The flip side, he added, is that lenders’ bankruptcy recoveries are likely to be lower than they have been historically. “In the event of default, lenders are probably not going to see recoveries that are 75% to 85% on the dollar.”

Ganz added that the low percentage J. Crew blocker deals found by S&P likely was due to the asset class’s attractive yields and the late stage in the credit cycle, giving borrowers significant leverage in negotiating terms. Nevertheless, he said, the issue has been highly publicized and the deal terms are transparent, so investors are making rational credit decisions under the circumstances.

S&P noted in its report that courts have not ruled on the legality of the transfers, since investors’ legal challenges were settled out of court. The report adds that while many loan investors understand the potentially significant risks of IP-leakage risk, also known as “J. Crew blockers.”

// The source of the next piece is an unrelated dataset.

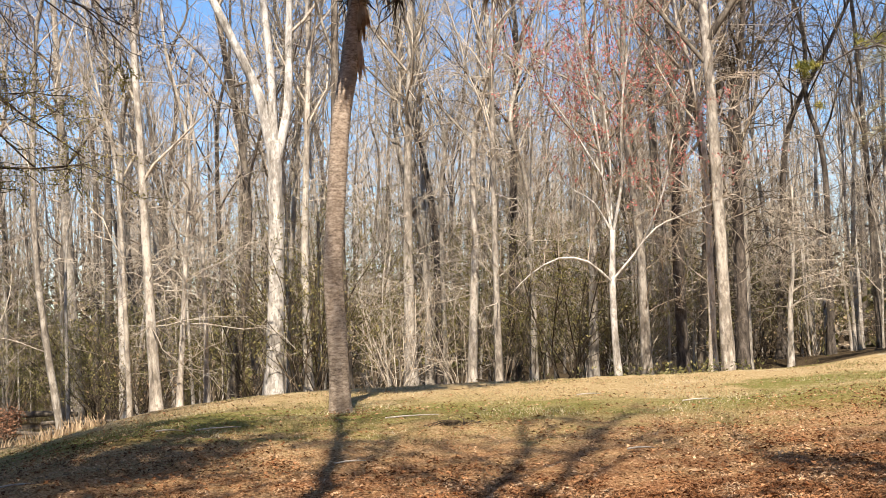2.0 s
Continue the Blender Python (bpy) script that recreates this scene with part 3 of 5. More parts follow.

Still, a downturn is looming, and refinancing risk increases when the economy sours and lenders pull back, and that could be especially so if a borrower’s valuable assets have been transferred. During the financial crisis, maturities aligned to create a “refinancing wall,” increasing refinancing challenge. Today, however, most borrowers have recently refinanced their loans and extended their maturities by several years.

“Maturities have been pushed out, so the reality is there’s very little refinancing risk in the foreseeable future,” Ganz said.

Al Remeza, associate managing director in Moody’s structured finance group, said that the rating agency’s frequent discussions with collateralized loan obligation managers and other loan investors have clearly revealed their “particular concern” about asset stripping. He added that some say they won’t touch loans with asset-stripping provisions, and others, given such language has essentially become standard, focus on names they determine to be less likely to default.

“So there are competitive forces at play here, and clearly investors don’t like it,” he said.

Derek Gluckman, senior covenant officer in Moody’s corporate finance group, noted that weak or nonexistent covenants effectively mean lenders have “pre-consented” to asset stripping or other moves favorable to borrowers that previously would have required lender approval. In the end, he added, lenders likely would have consented to such moves in many instances, but by pre-consenting they give up any say over those critical decisions and the fees they received for consenting to them.

“Covenants gives borrowers control over when these things happen,” Gluckman said. “Particularly in a down cycle, lenders get nervous when they start seeing divergence of opinion, but now it’s going to be borrowers controlling the show."